The low priority that businesses have placed on Data Quality has caused the failure of many projects over the last 10 years. In today’s Big Data era where massive scale and complex data reign, success is achieved by prioritizing Data Quality management.
To gain a competitive advantage many companies are performing advanced analytics on Big Data. It is described using the 5 V’s: Volume, Velocity, Variety, Veracity and Value. Social Media and the Internet of Things (IoT) are examples of large Volume and extreme Velocity of data. Variety represents data types; structured, semi structured or unstructured.
Data Quality impacts all 5 V’s as highlighted by Anmol Rajpurohit in a KDnuggets article. The two most important for Data Quality are Veracity (the ability to trust the data) and the Value the data enables.
Top Data Quality Issues
Lessons learned from top Data Quality issues that existed a decade ago in traditional relational systems with ‘small data’ are still relevant today. Small and Big Data have the same Data Quality issues. An estimated $3.1 trillion are spent in the United States on Data Quality issues, according to IBM Big Data Hub.
Lack of Data Standards
Metadata Definitions/Quality - Incorrect definitions or lack of proper definitions describing the data within a column (i.e. allowed values)
Manual Human Intervention
Data entry errors and use of spreadsheets for data preparation
Broken Business Processes
Changes in business requirements not properly captured/accounted for leading to broken business processes (i.e. outdated data feeds)
Poor Data Requirements
Missing or incorrect data configuration rules, mappings or cleansing handled by custom application code unknown to stakeholders in a data migration/integration project
Big Data Quality
One might argue there has been an increase in Data Quality issues from mere volume with Big Data. Data Scientists spend 80% of their time in data preparation activities as indicated by a Forbes article. A large effort of time is spent cleaning “dirty data” prior to the fun tasks of generating data models, applying sophisticated algorithms and using machine learning.

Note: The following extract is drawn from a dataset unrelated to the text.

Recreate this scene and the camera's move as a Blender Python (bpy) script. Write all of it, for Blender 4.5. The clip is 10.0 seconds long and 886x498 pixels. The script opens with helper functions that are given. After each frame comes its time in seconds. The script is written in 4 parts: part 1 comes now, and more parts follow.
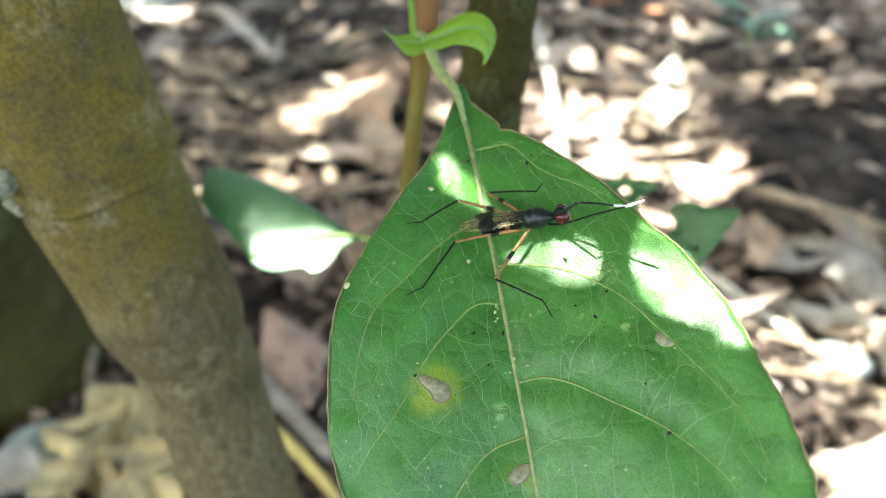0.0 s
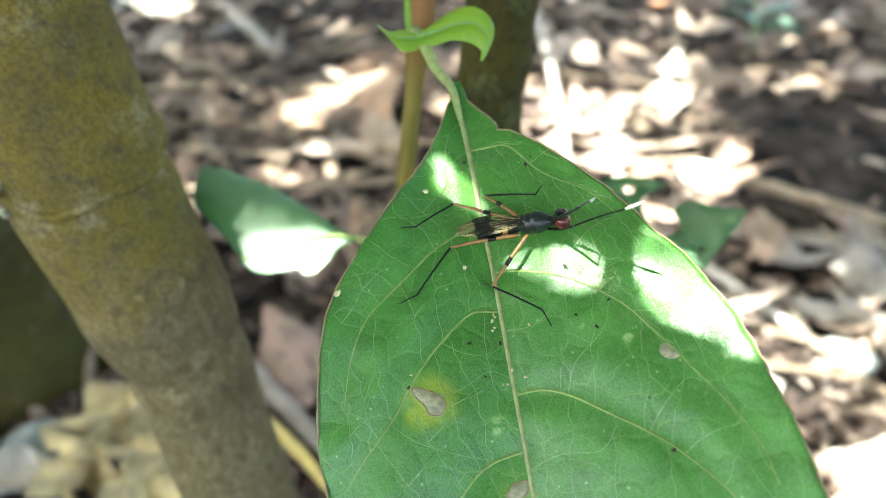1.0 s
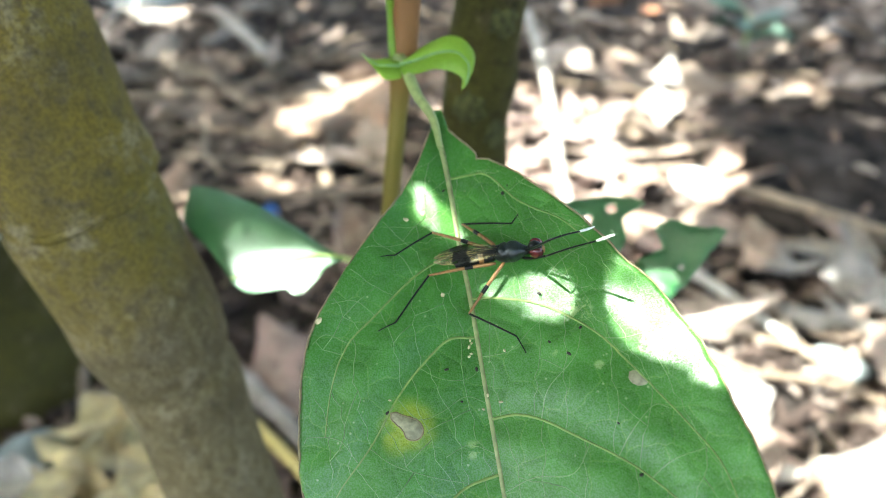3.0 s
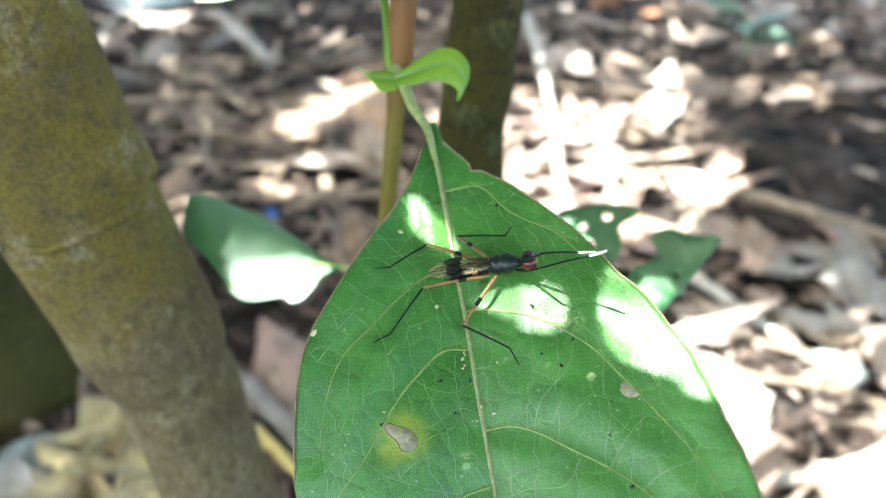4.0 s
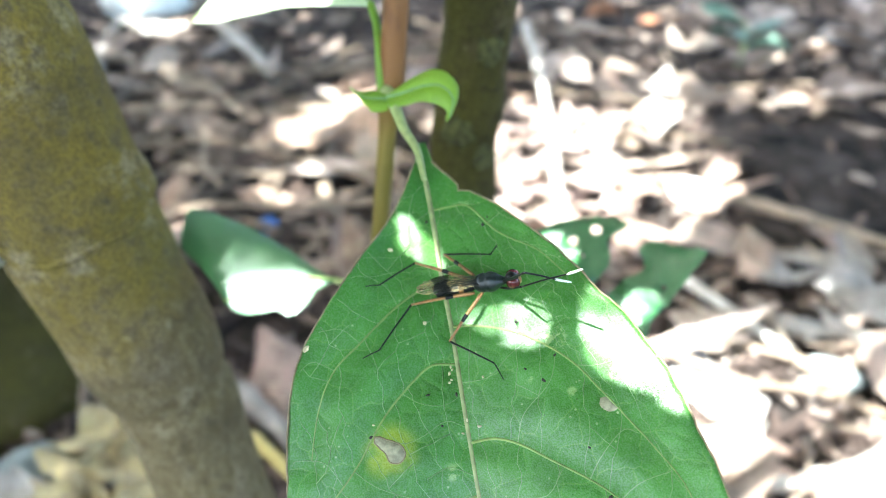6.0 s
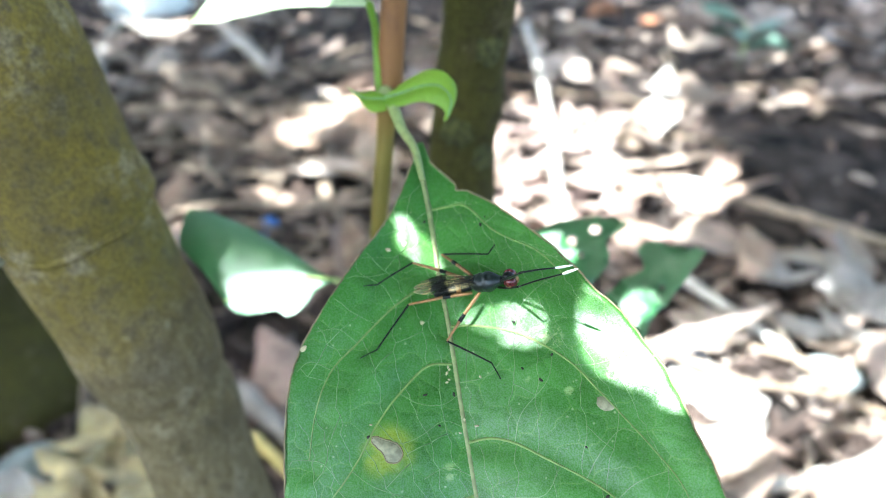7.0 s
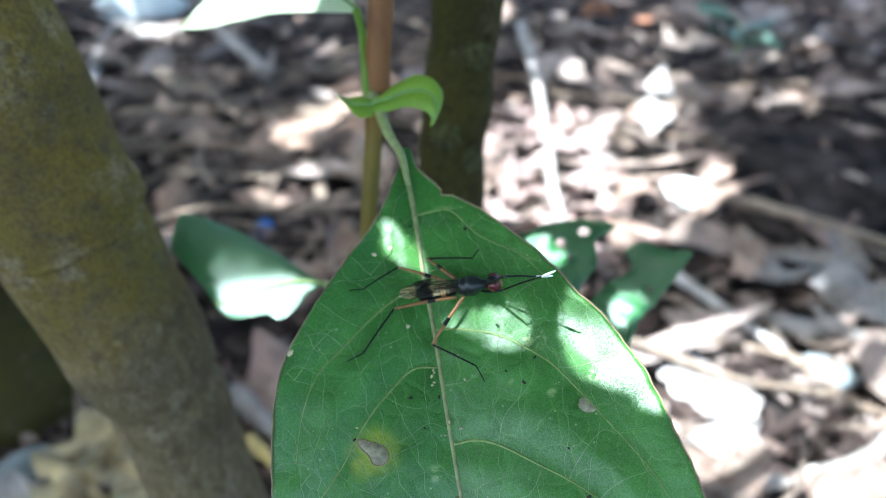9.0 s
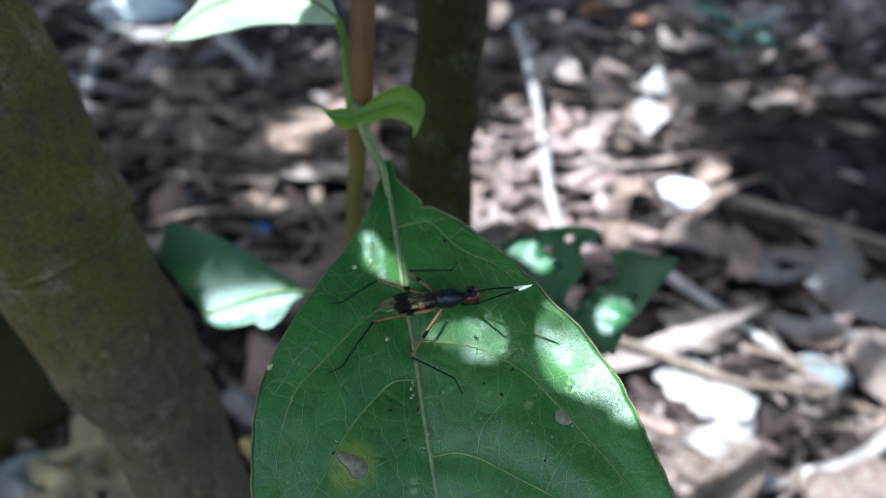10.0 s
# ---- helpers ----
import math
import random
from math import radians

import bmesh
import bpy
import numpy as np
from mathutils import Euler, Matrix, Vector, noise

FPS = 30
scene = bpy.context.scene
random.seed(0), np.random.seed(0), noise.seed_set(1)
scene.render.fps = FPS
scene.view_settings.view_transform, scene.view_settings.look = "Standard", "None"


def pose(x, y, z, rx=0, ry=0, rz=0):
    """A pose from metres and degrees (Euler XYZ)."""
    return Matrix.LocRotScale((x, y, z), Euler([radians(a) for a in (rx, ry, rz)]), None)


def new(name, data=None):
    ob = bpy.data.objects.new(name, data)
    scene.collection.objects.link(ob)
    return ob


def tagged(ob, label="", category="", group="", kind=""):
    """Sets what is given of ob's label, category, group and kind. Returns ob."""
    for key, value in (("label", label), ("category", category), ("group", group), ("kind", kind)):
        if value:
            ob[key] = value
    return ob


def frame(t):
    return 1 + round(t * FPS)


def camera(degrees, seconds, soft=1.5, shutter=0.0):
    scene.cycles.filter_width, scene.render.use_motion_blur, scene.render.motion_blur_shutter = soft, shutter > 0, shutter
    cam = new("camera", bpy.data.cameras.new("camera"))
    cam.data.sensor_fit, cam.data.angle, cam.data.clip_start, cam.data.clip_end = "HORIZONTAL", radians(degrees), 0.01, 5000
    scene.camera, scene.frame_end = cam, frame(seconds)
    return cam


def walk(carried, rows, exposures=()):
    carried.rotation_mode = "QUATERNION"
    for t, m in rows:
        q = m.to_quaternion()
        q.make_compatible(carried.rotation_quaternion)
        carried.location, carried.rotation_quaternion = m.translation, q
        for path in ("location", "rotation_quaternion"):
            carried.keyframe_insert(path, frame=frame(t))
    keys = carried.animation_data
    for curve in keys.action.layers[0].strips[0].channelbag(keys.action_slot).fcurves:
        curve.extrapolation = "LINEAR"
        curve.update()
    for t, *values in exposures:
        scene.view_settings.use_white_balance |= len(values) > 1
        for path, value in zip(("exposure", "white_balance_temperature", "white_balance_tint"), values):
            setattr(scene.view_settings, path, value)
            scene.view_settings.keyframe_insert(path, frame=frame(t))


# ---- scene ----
cam = camera(65.0, 10.0, 1.0)
cam.data.dof.use_dof = True
cam.data.dof.focus_distance = 0.0705
cam.data.dof.aperture_fstop = 20.0
PATH = [
    (0.0, 0.0, 0.0, 0.25, 58.0, -0.0, 0.0),
    (0.5, 0.00244, 0.00195, 0.24987, 57.681, 0.205, -0.054),
    (1.0, 0.0008, 0.00328, 0.24942, 57.492, 0.198, 0.129),
    (1.5, 0.0018, 0.00393, 0.2502, 57.542, 0.078, 0.035),
    (2.0, 0.00232, 0.00377, 0.25172, 57.69, 0.086, -0.208),
    (2.5, 0.00255, 0.00276, 0.25216, 57.773, 0.074, -0.167),
    (4.0, 0.0035, 0.00268, 0.25404, 58.05, 0.226, -0.12),
    (4.5, 0.00434, 0.00253, 0.25422, 58.107, 0.188, -0.222),
    (5.0, 0.0051, 0.00194, 0.25545, 58.184, 0.312, -0.414),
    (5.5, 0.00489, 0.00123, 0.25683, 58.404, 0.341, -0.288),
    (7.0, 0.00529, 0.00094, 0.25681, 58.491, 0.401, -0.141),
    (7.5, 0.00641, 0.00109, 0.25788, 58.469, 0.651, -0.449),
    (8.0, 0.00615, 0.0003, 0.25914, 58.606, 0.747, -0.599),
    (8.5, 0.00645, -0.00011, 0.25815, 58.684, 0.771, -0.675),
    (9.0, 0.00674, 0.00032, 0.25774, 58.503, 0.627, -0.529),
    (9.5, 0.0077, 0.00052, 0.25862, 58.529, 0.753, -0.762),
    (10.0, 0.00916, 0.00064, 0.25915, 58.533, 0.949, -0.767),
]
EXPOSURES = [(0.0, 3.53, 6750, -11), (1.0, 3.65, 6700, -11), (2.5, 3.55, 6550, -10), (4.0, 3.65, 6300, -9), (5.0, 3.93, 6150, -8), (5.5, 3.93, 6100, -7), (7.0, 3.75, 5800, -7), (7.5, 3.53, 5650, -6), (8.0, 2.75, 5550, -5), (8.5, 2.84, 5500, -5), (9.0, 2.91, 5400, -4), (9.5, 2.51, 5250, -4), (10.0, 2.01, 5200, -1)]

# ---- world, sun ----
SUN = Vector((-0.36, -0.21, 0.91)).normalized()
sky_world = bpy.data.worlds.new("sky")
scene.world = sky_world
sky_world.use_nodes = True
wt = sky_world.node_tree
sky = wt.nodes.new("ShaderNodeTexSky")
sky.sky_type = "NISHITA"
sky.sun_disc = False
sky.air_density, sky.dust_density, sky.ozone_density = 0.6, 5.0, 0.0
sky.sun_elevation = math.asin(SUN.z)
sky.sun_rotation = math.atan2(SUN.x, SUN.y)
wt.links.new(sky.outputs[0], wt.nodes["Background"].inputs[0])
wt.nodes["Background"].inputs[1].default_value = 0.122
sun_data = bpy.data.lights.new("sun", "SUN")
sun_data.energy, sun_data.angle, sun_data.color = 3.5, radians(0.6), (1.0, 0.95, 0.96)
sun = new("sun", sun_data)
sun.matrix_world = Matrix.Translation((0, 0, 3)) @ SUN.to_track_quat("Z", "Y").to_matrix().to_4x4()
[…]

Data has become more complex in today’s world with new characteristics, but the foundational Data Quality principles remain:
- Focus on business goals that produce Value
- Prioritize data that supports the business goals and use cases
- Institute a Data Quality initiative that identifies data issues inhibiting value
- Execute Data Cleansing where it matters
What has changed today is the approach in Data Quality analysis execution, as now it must consider the 5 V’s. Data Quality thresholds will vary based on how data is produced. Social media data will not have the same standards as operational data. Data Quality must be scalable and keep up with the growing volume and speed of data. It’s no longer sufficient to just focus on automation using profiling tools. The future for Data Quality is using Machine Learning (ML) technologies to help detect future issues or similar issues with varying data sets. How will you use Machine Learning to help your Data Quality program?